## What you should do
Starting at the first line of the listing below, retype each line up to and including the one that contains "import random". Leave pictures out.

## Given material
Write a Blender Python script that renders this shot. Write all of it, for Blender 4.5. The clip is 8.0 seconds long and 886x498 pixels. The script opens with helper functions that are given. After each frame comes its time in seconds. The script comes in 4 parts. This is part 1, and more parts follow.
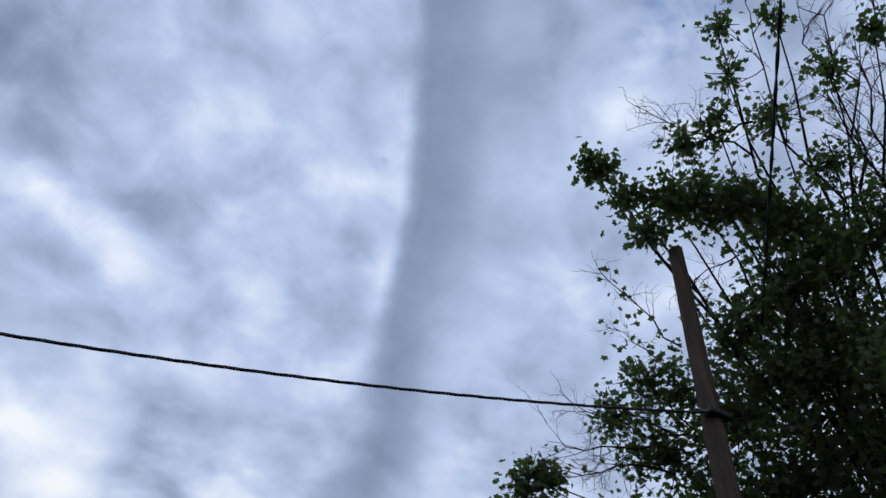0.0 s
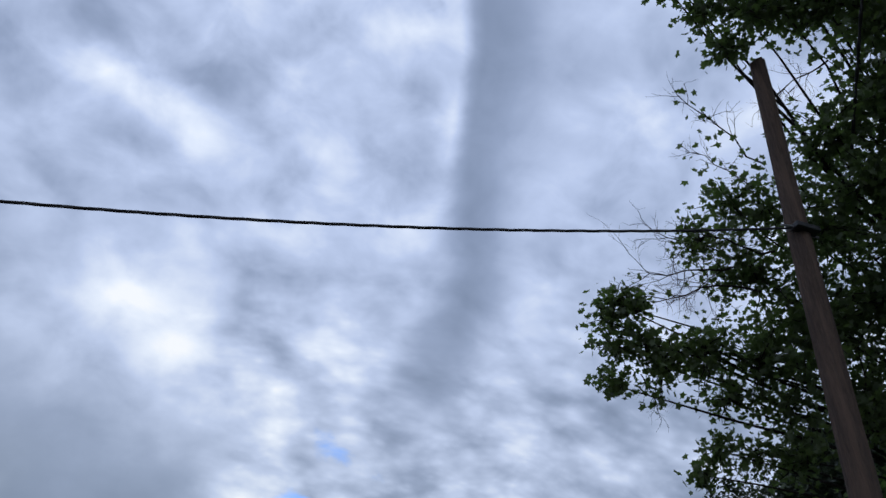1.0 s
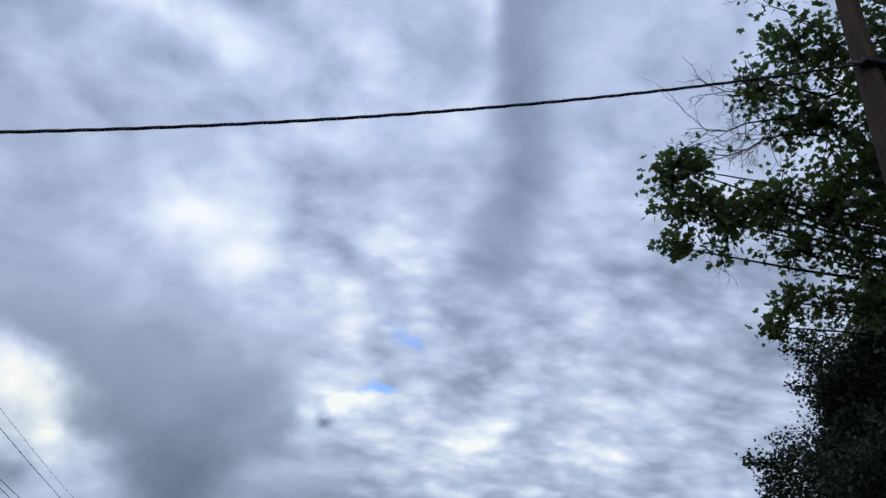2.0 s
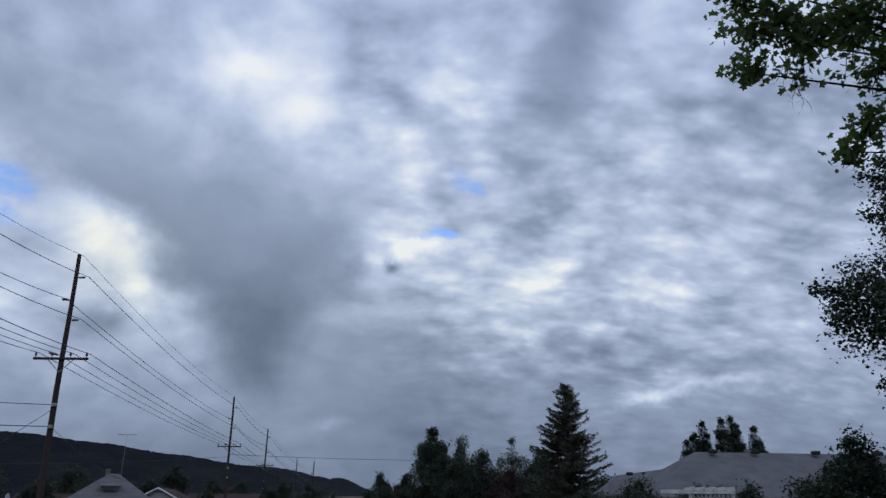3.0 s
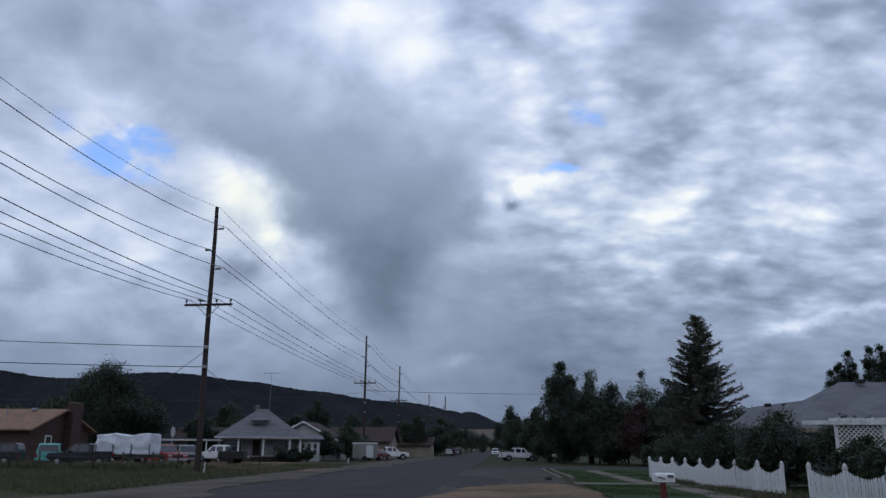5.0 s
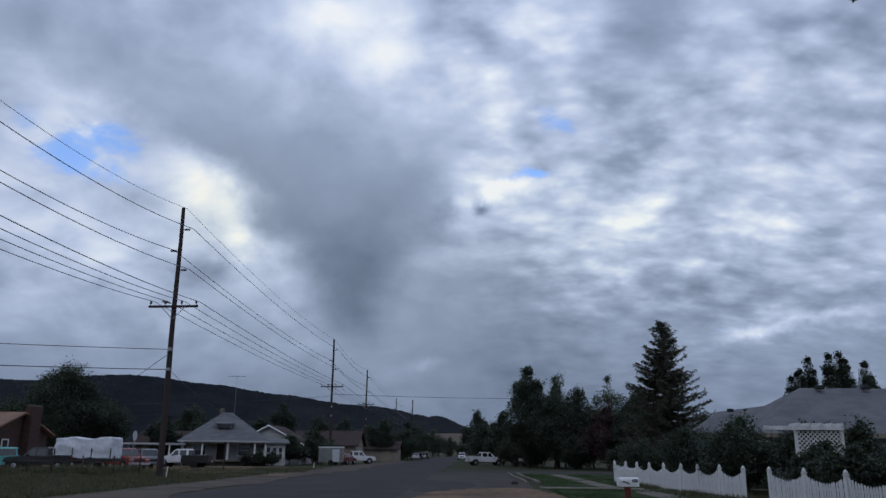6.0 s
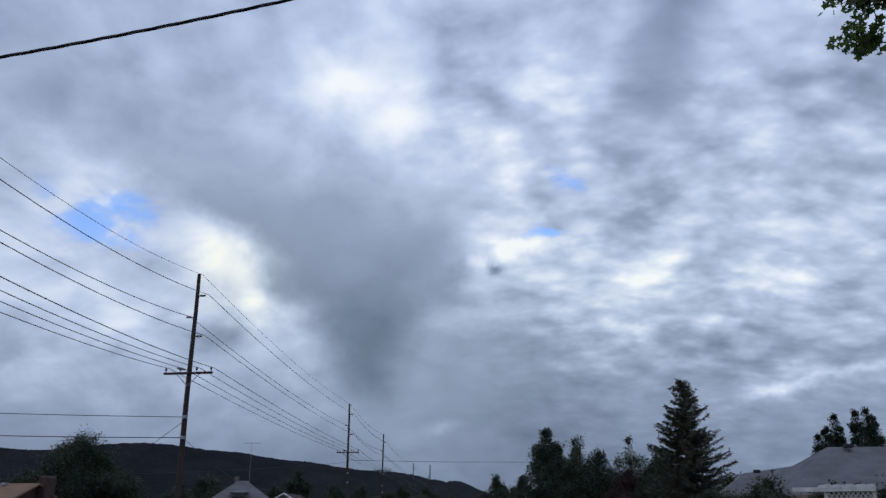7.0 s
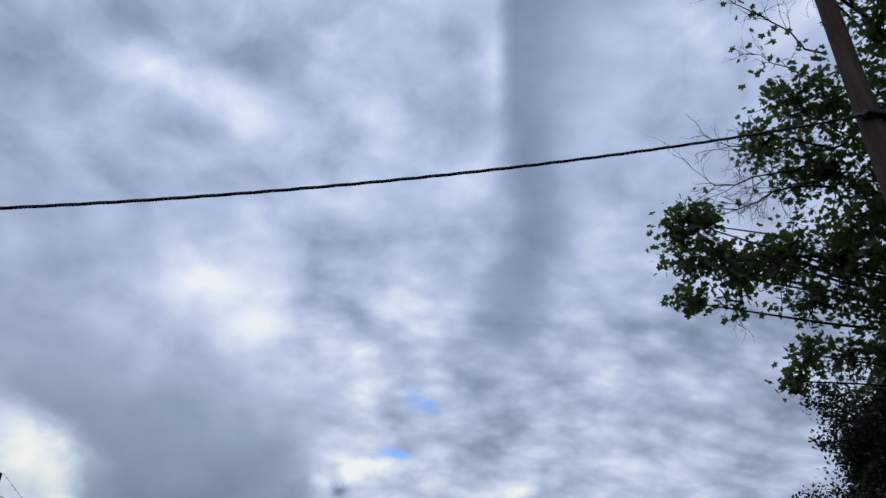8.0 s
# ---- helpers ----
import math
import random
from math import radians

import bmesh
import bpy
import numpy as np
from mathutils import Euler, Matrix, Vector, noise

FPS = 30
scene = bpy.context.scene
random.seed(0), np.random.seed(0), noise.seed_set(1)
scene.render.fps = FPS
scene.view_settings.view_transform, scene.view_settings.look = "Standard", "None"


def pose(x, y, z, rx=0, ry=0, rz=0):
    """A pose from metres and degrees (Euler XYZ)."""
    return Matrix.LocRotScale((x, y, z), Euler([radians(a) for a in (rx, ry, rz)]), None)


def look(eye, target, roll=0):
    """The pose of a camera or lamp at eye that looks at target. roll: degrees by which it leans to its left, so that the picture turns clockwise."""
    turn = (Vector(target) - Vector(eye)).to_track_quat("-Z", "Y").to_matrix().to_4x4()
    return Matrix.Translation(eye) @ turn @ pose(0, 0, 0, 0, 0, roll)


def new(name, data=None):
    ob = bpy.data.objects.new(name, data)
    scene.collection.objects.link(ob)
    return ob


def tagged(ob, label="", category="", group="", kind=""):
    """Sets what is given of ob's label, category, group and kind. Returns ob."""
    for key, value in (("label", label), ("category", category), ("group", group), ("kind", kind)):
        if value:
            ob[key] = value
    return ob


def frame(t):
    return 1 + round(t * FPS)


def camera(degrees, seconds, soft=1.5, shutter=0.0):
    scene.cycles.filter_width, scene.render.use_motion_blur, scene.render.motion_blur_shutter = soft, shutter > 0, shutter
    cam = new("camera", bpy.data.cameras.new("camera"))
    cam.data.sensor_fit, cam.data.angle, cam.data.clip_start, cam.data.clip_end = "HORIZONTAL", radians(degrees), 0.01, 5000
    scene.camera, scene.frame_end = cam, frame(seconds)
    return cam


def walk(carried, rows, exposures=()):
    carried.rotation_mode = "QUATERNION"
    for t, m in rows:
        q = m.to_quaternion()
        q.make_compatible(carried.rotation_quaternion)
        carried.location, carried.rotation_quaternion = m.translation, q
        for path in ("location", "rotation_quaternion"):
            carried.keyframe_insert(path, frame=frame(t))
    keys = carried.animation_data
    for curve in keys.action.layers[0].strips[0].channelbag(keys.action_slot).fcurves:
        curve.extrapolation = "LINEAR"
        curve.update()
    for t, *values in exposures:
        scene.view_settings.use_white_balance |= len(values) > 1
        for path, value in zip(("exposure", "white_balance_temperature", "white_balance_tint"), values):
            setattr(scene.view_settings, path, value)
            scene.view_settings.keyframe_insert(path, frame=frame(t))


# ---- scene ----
cam = camera(61.39, 8.0)
# seconds, x, y, z, yaw, pitch, roll
PATH = [
    (0.0, 0.000, 0.000, 1.820, -22.18, 52.56, 4.19),
    (0.5, 0.000, 0.000, 1.790, -21.55, 52.00, 5.40),
    (0.7, 0.000, 0.000, 1.780, -20.64, 48.02, 4.41),
    (1.0, 0.000, 0.010, 1.760, -15.18, 40.48, 3.97),
    (1.2, 0.000, 0.010, 1.750, -13.18, 38.67, 3.04),
    (2.3, 0.000, 0.020, 1.710, -10.38, 28.50, 0.33),
    (2.5, 0.000, 0.020, 1.700, -10.46, 26.28, 0.22),
    (3.0, 0.000, 0.020, 1.660, -5.28, 19.80, 0.38),
    (3.5, 0.000, 0.020, 1.620, 2.85, 17.81, 0.08),
    (4.0, 0.000, 0.020, 1.620, 5.44, 15.54, 0.44),
    (4.2, 0.000, 0.020, 1.620, 3.99, 13.94, 0.69),
    (5.3, 0.000, 0.020, 1.620, 4.43, 16.62, 0.48),
    (5.5, 0.000, 0.020, 1.630, 3.02, 18.62, -0.53),
    (6.0, 0.000, 0.020, 1.630, 1.89, 15.29, 0.53),
    (6.5, 0.000, 0.020, 1.640, 4.11, 14.11, -0.70),
    (7.0, 0.000, 0.020, 1.680, 3.04, 19.94, -0.23),
    (7.4, 0.000, 0.010, 1.695, -2.40, 24.10, -1.35),
    (7.5, 0.000, 0.010, 1.700, -3.74, 27.01, -1.52),
    (8.0, 0.000, 0.010, 1.720, -9.23, 36.37, -0.33),
]


def aim(yaw, pitch, roll):
    return pose(0, 0, 0, 0, 0, yaw) @ pose(0, 0, 0, 90 + pitch) @ pose(0, 0, 0, 0, 0, roll)


walk(cam, [(t, Matrix.Translation((x, y, z)) @ aim(a, b, c)) for t, x, y, z, a, b, c in PATH],
     [(0.0, 0.0), (1.0, 0.04), (2.5, -0.03), (3.0, -0.12), (3.5, 0.03), (4.2, 0.0), (5.5, 0.04), (6.0, -0.08), (7.0, 0.0), (7.5, -0.10), (8.0, -0.10)])

# ---- world: broken overcast with rain shafts, and a weak hazy sun ----
world = bpy.data.worlds.new("overcast_sky")
scene.world = world
world.use_nodes = True
wt = world.node_tree
for n in list(wt.nodes):
    wt.nodes.remove(n)


class Net:
    """Small helper to write node formulas."""

    def __init__(self, tree):
        self.t = tree

    def put(self, sock, v):
        if isinstance(v, (int, float)):
            sock.default_value = v
        elif isinstance(v, (tuple, list)):
            sock.default_value = v
        else:
            self.t.links.new(v, sock)

    def node(self, kind, **inputs):
        n = self.t.nodes.new(kind)
        for k, v in inputs.items():
            self.put(n.inputs[k.replace("_", " ")], v)
        return n

    def m(self, op, a, b=None, c=None, clamp=False):
        n = self.t.nodes.new("ShaderNodeMath")
        n.operation, n.use_clamp = op, clamp
        for i, v in enumerate((a, b, c)):
            if v is not None:
                self.put(n.inputs[i], v)
        return n.outputs[0]

    def add(self, *vs):
        r = vs[0]
        for v in vs[1:]:
            r = self.m("ADD", r, v)
        return r

    def noise(self, vec, scale, detail=4.0, rough=0.5, distort=0.0):
        n = self.node("ShaderNodeTexNoise", Vector=vec, Scale=scale, Detail=detail, Roughness=rough, Distortion=distort)
        return n

    def ramp(self, fac, stops):
        n = self.t.nodes.new("ShaderNodeValToRGB")
        el = n.color_ramp.elements
        while len(el) < len(stops):
            el.new(0.5)
        for e, (p, c) in zip(el, stops):
            e.position, e.color = p, (*c, 1)
        self.put(n.inputs[0], fac)
        return n.outputs[0]

    def mix(self, fac, a, b, blend="MIX"):
        n = self.t.nodes.new("ShaderNodeMix")
        n.data_type, n.blend_type = "RGBA", blend
        self.put(n.inputs[0], fac), self.put(n.inputs[6], a), self.put(n.inputs[7], b)
        return n.outputs[2]

    def smooth(self, v, lo, hi):
        n = self.t.nodes.new("ShaderNodeMapRange")
        n.interpolation_type = "SMOOTHSTEP"
        for i, x in enumerate((v, lo, hi, 0.0, 1.0)):
            self.put(n.inputs[i], x)
        return n.outputs[0]


SUN_EL, SUN_AZ = 38.0, 200.0
w = Net(wt)
coord = wt.nodes.new("ShaderNodeTexCoord").outputs["Generated"]
xyz = w.node("ShaderNodeSeparateXYZ", Vector=coord).outputs
DEG = 57.29578
warp = w.node("ShaderNodeSeparateXYZ", Vector=w.noise(coord, 6.0, 5.0, 0.6).outputs["Color"]).outputs
az = w.m("MULTIPLY_ADD", warp[0], 7.0, w.m("MULTIPLY_ADD", w.m("ARCTAN2", xyz[0], xyz[1]), DEG, -3.5))
el = w.m("MULTIPLY_ADD", warp[1], 6.0, w.m("MULTIPLY_ADD", w.m("ARCSINE", xyz[2]), DEG, -3.0))
deep = w.m("MAXIMUM", w.m("ADD", xyz[2], 0.42), 0.1)
layer = w.node("ShaderNodeCombineXYZ", X=w.m("DIVIDE", xyz[0], deep), Y=w.m("DIVIDE", xyz[1], deep), Z=0.0).outputs[0]


def lobe(a0, e0, sa, se, tilt=0.0, flat=2.0):
    """A soft patch of sky round an azimuth and elevation, in degrees; tilt turns its long axis."""
    c, s, k = math.cos(radians(tilt)), math.sin(radians(tilt)), math.cos(radians(e0))
    da, de = w.m("MULTIPLY_ADD", az, k, -a0 * k), w.m("SUBTRACT", el, e0)
    u = w.m("MULTIPLY_ADD", da, c / sa, w.m("MULTIPLY", de, s / sa))
    v = w.m("MULTIPLY_ADD", da, -s / se, w.m("MULTIPLY", de, c / se))
    r2 = w.m("MULTIPLY_ADD", u, u, w.m("MULTIPLY", v, v))
    if flat != 2.0:
        r2 = w.m("POWER", r2, flat / 2)
    return w.m("POWER", 2.71828, w.m("MULTIPLY", r2, -1.0))


def patch(gain, *shape):
    return w.m("MULTIPLY", lobe(*shape), gain)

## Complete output
Write a Blender Python script that renders this shot. Write all of it, for Blender 4.5. The clip is 8.0 seconds long and 886x498 pixels. The script opens with helper functions that are given. After each frame comes its time in seconds. The script comes in 4 parts. This is part 1, and more parts follow.
0.0 s
1.0 s
2.0 s
3.0 s
5.0 s
6.0 s
7.0 s
8.0 s
# ---- helpers ----
import math
import random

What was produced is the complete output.